Dimanche 22 juillet – Srinagar
Nous nous levons à 6h15 pour nous retrouver sur le parking de l’entrée du village à 7h, heure conseillée par les gardiens du GMVN pour trouver un véhicule qui redescend.
Après le tchouck tchouck des villes, le taxi des routes, le train des plaines et le bus de montagnes, nous allons tester la Jeep. C’est un 4×4 qui fonctionne en taxi partagé. Il se fixe une destination, en général la mêmes que les bus, et part dès qu’il a 10 passagers : deux à côté du chauffeur, 4 sur la banquette transversale, et 6 à l’arrière sur les deux banquettes longitudinales. Ces dernières places sont les moins confortables, on y est en effet facilement malade en montagne, surement parce qu’on n’est pas face à la route et qu’on voit très peu l’extérieur ce qui empêche d’y fixer son regard sur un point fixe.

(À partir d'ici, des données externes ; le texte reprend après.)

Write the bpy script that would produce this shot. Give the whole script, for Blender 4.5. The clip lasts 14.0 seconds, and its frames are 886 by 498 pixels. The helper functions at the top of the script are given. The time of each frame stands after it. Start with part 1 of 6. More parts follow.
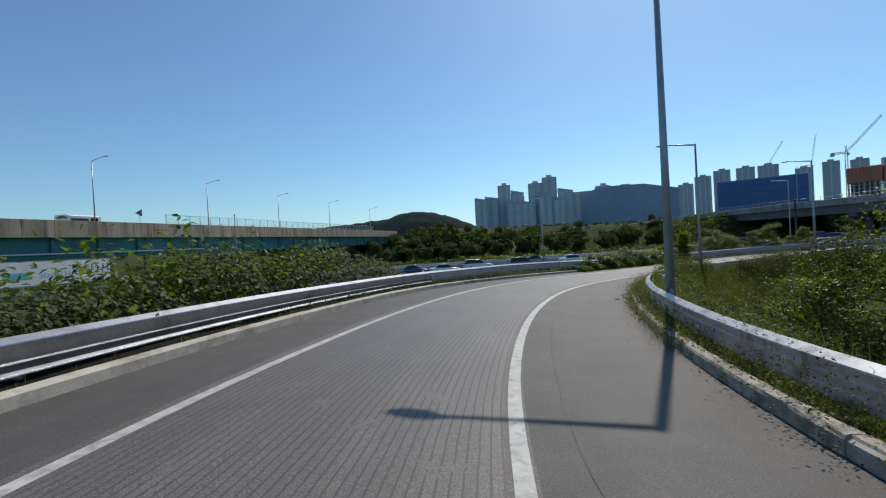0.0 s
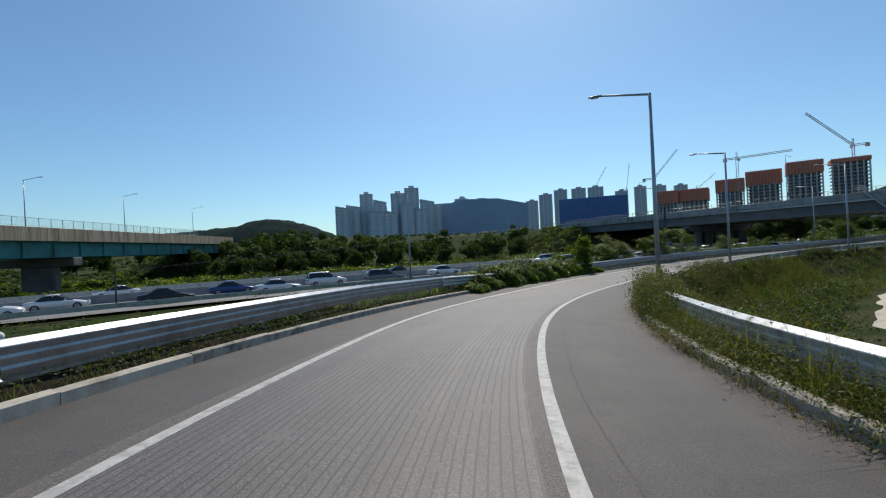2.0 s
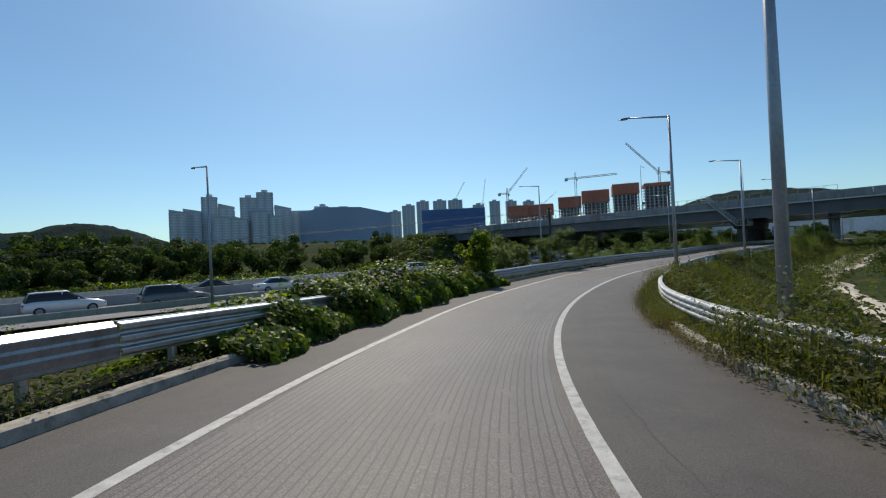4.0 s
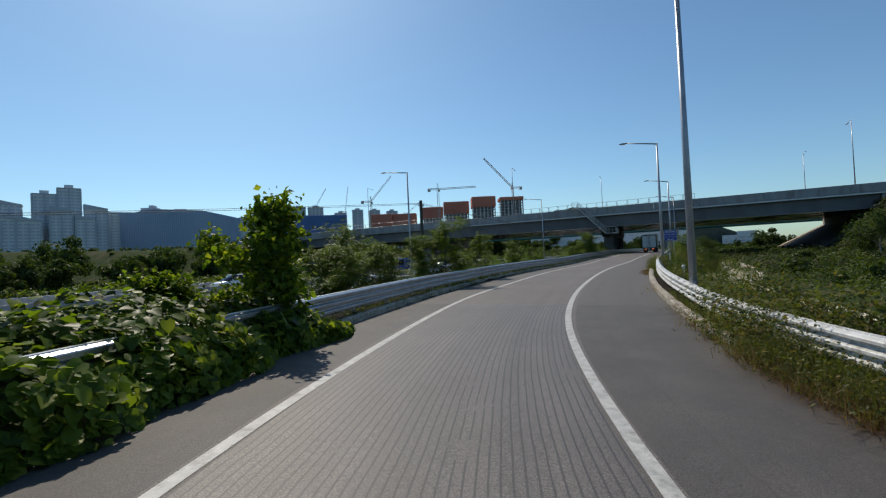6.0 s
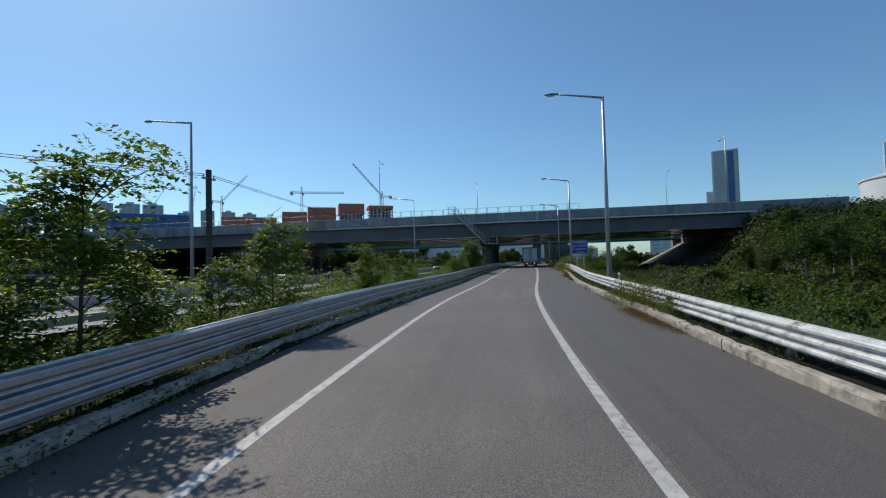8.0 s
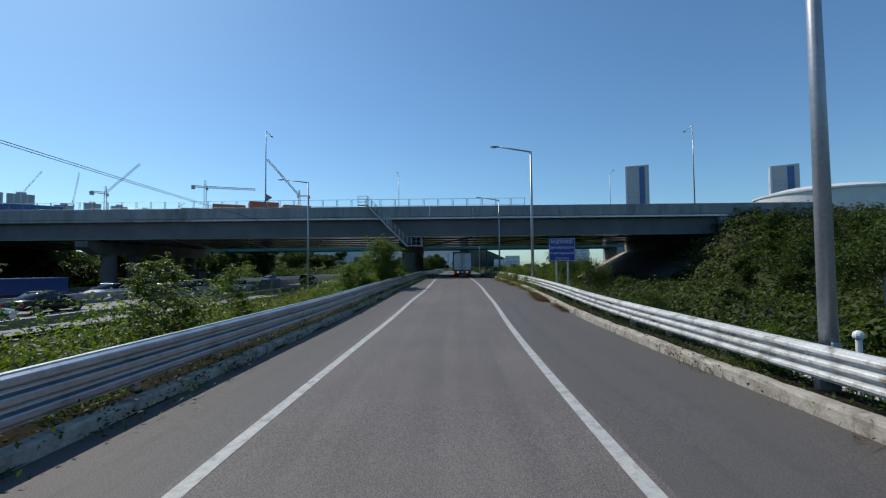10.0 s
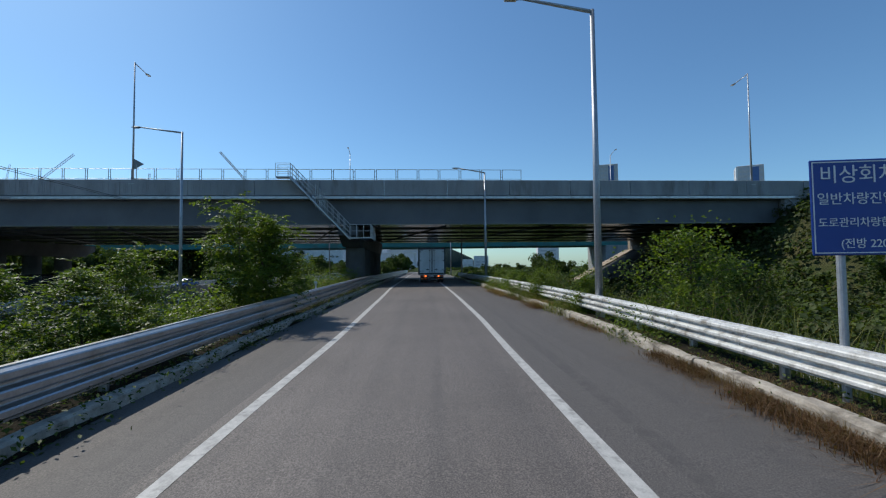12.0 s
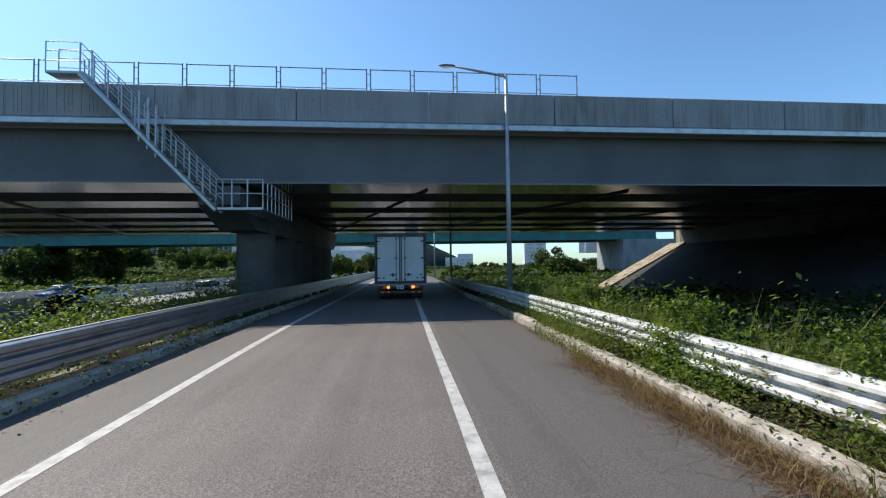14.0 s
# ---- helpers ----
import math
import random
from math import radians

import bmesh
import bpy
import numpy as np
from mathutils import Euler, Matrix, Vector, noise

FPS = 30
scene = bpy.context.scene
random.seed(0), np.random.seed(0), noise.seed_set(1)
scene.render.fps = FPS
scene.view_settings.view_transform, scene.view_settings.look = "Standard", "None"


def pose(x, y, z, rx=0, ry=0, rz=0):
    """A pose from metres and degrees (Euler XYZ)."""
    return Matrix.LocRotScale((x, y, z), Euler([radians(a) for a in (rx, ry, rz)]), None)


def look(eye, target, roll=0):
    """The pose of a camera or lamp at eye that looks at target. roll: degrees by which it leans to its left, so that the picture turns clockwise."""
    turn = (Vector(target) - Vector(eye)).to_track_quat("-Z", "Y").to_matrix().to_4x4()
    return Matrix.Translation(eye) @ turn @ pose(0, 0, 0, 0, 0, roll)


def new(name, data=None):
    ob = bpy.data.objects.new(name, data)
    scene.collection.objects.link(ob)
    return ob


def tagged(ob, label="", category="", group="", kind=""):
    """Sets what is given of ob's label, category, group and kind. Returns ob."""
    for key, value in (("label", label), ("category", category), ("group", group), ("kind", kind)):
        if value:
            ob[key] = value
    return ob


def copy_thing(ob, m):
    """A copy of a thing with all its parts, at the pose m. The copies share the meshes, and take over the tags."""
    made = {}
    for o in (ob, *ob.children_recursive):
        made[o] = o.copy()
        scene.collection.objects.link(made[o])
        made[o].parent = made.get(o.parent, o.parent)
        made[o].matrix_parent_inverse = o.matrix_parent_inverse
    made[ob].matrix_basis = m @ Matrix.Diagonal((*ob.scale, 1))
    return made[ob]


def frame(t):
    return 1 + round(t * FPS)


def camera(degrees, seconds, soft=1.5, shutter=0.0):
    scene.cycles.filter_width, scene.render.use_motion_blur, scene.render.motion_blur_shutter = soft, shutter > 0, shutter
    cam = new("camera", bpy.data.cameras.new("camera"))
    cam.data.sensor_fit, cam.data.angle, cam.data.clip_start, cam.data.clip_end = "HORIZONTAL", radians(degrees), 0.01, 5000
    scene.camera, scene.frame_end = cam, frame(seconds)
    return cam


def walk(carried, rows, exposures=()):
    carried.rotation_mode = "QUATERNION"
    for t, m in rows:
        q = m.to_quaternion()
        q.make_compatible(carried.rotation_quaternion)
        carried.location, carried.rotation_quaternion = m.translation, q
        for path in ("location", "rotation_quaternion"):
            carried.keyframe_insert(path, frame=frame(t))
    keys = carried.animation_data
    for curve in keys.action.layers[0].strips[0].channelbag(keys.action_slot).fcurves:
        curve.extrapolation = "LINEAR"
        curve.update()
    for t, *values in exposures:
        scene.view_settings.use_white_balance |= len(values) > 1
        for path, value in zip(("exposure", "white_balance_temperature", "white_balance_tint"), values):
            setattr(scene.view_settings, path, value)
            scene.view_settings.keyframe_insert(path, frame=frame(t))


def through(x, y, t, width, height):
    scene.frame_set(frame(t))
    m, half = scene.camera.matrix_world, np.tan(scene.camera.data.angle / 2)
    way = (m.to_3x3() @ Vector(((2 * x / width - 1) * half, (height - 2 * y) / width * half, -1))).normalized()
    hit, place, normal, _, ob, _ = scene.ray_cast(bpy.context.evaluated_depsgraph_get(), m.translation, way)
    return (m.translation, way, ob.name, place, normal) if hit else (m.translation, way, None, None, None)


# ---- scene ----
cam = camera(89.9, 14.0, soft=1.2)
PATH = [
    (0, (-0.000, -0.000, 1.650), (0.001, 2.000, 1.638), -3.00),
    (0.5, (0.243, 3.670, 1.552), (0.395, 5.664, 1.546), -2.80),
    (1, (0.793, 7.359, 1.460), (1.099, 9.335, 1.459), -2.70),
    (1.5, (1.641, 11.035, 1.384), (2.100, 12.981, 1.386), -2.71),
    (2, (2.751, 14.614, 1.293), (3.358, 16.519, 1.298), -2.77),
    (2.5, (4.084, 18.079, 1.165), (4.834, 19.933, 1.176), -2.82),
    (3, (5.634, 21.424, 1.013), (6.522, 23.216, 1.028), -2.79),
    (3.5, (7.414, 24.628, 0.850), (8.437, 26.347, 0.870), -2.76),
    (4, (9.428, 27.678, 0.695), (10.582, 29.311, 0.719), -2.73),
    (4.5, (11.681, 30.562, 0.561), (12.961, 32.098, 0.590), -2.70),
    (5, (14.185, 33.272, 0.463), (15.581, 34.704, 0.497), -2.67),
    (5.5, (16.969, 35.797, 0.410), (18.468, 37.120, 0.447), -2.64),
    (6, (20.052, 38.143, 0.398), (21.645, 39.353, 0.438), -2.72),
    (6.5, (23.334, 40.336, 0.383), (25.015, 41.419, 0.430), -2.66),
    (7, (26.767, 42.285, 0.360), (28.523, 43.241, 0.415), -2.48),
    (7.5, (30.323, 43.873, 0.468), (32.145, 44.696, 0.527), -2.19),
    (8, (34.076, 45.034, 0.619), (35.950, 45.729, 0.683), -1.55),
    (8.5, (37.849, 46.218, 0.667), (39.766, 46.783, 0.738), -0.93),
    (9, (41.625, 47.163, 0.672), (43.570, 47.618, 0.753), -0.59),
    (9.5, (45.389, 47.998, 0.767), (47.347, 48.397, 0.849), -0.57),
    (10, (49.161, 48.758, 0.827), (51.126, 49.120, 0.910), -0.54),
    (10.5, (52.973, 49.452, 0.844), (54.945, 49.777, 0.928), -0.52),
    (11, (56.866, 50.083, 0.850), (58.845, 50.362, 0.936), -0.50),
    (11.5, (60.880, 50.662, 0.888), (62.864, 50.895, 0.975), -0.48),
    (12, (65.039, 51.204, 0.980), (67.026, 51.418, 1.063), -0.62),
    (12.5, (69.345, 51.646, 1.086), (71.334, 51.842, 1.166), -0.57),
    (13, (73.793, 52.070, 1.131), (75.784, 52.245, 1.210), -0.48),
    (13.5, (78.405, 52.527, 1.140), (80.397, 52.682, 1.217), -0.71),
    (14, (83.129, 52.957, 1.214), (85.123, 53.094, 1.288), -0.82),
]
walk(cam, [(t, look(eye, target, roll)) for t, eye, target, roll in PATH],
     exposures=[(0.0, -0.22, 6650, 10), (2.5, -0.22, 6800, 10), (5.0, -0.24, 7000, 11), (6.5, -0.24, 6850, 11), (8.5, -0.22, 6450, 10), (11.5, -0.2, 6300, 10), (12.5, 0.02, 6420, 10), (13.0, 0.16, 6520, 10), (14.0, 0.55, 6600, 11)])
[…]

Il est à peine plus cher que le bus, et supposé aller plus vite.
Nous en trouvons un qui redescend sur Uttarkashi, il sera plein en moins de 10 minutes, ce qui prouve que le conseil de venir à 7h était bon.
Nous sommes à l’arrière avec trois jeunes indiens d’environ 25 ans que nous avions croisé la veille devant le temple en redescendant de Gaumukh. Ils s’étaient intéressés à notre excursion en se demandant s’ils allaient la faire aussi, et il semble que finalement non. Ce ne sont visiblement pas de grands sportifs, et ils doivent reprendre leur cours lendemain. Deux sont en école d’ingénieur et un en médecine.
Nous parlons de choses et d’autres, de l’Inde et des indiens. Je cherche un indien célèbre et pense à Bose immédiatement puisque les bosons et leur indiscernabilité me fascine. De là on parle de mécanique quantique puis de la relativité qu’ils me demandent de leur expliquer. Après un bref exposé de 3 minutes, en anglais, dans le coffre d’une Jeep à 3000 m sur piste de l’Himalaya, je me rends compte que personne n’a rien compris, et je prends conscience de l’aspect surréaliste de la situation. On passe à autre chose.
Ceci dit, je reste convaincu que si Bose a été le premier à mettre le doigt sur les propriétés fantastiques des particules indiscernables, c’est vraisemblablement lié à son immersion dans la philosophie et la religion indoue qui rend envisageable le fait que des choses différentes ne fassent qu’un. De même, l’intérêt que portait Schrödinger pour les Upanishad et la Vedanta, qu’il aborde en postface de son livre « Qu’est-ce que la vie », lui a surement été utile dans sa découverte de la mécanique quantique.
Un des indiens est malade et va se soulager sur la route. Un autre prend mon adresse mail, il est aujourd’hui dans mes contacts Face Book.
A Uttarkashi nous cherchons un bus ou une jeep pour Srinagar, mais tous sont déjà partis. C’est finalement notre Jeep qui se transforme en taxi individuel pour 2000 Rs, c’esr a dire l’équivalent de 10 places à 200 R. Elle prend un itinéraire différent de celui que nous avons pris pour venir de Rishikesh, en coupant par la montagne. Le paysage est magnifique, d’autant plus qu’il fait grand soleil. Nous surplombons des vallées profondes qui par endroit se transforment en lac.
Nous arrivons à 17h, le chauffeur nous indique où sont les meilleurs hôtels puis nous laisse au Rest House du GMVN. Nous y prenons une chambre confortable avec climatisation et eau chaude, mais il fait en fait tellement chaud dehors que l’eau froide sort tiède, et que la climatisation ne fait que brasser de l’air à température ambiante.
Nous allons nous promener dans la ville qui nous parait plus propre qu’ailleurs. Mireille achète un foulard qu’elle pourra se mettre sur le visage pour le cas où nous irions dans des endroits où les femmes doivent être couvertes, ce qui ne sera jamais le cas.
J’achète trois mangues et mange un cornet d’oignons frits acheté dans la rue. Je comprends mon erreur quand je vois les visages effarés des indiens qui m’observent. L’un d’eux me suit en faisant dans son dos un signe de la main semblant conjurer le sort (seuls le pouce et l’auriculaire dépliés, les autres fermés, comme pour symboliser les cornes d’un taureau). Je me prépare mentalement au pire, je n’aurai finalement pas les mêmes désagréments qu’avec le jus de citrons d’Uttarkashi. Peut-être est-ce le sort de l’indien, ou peut-être est-ce que je m’endurcis.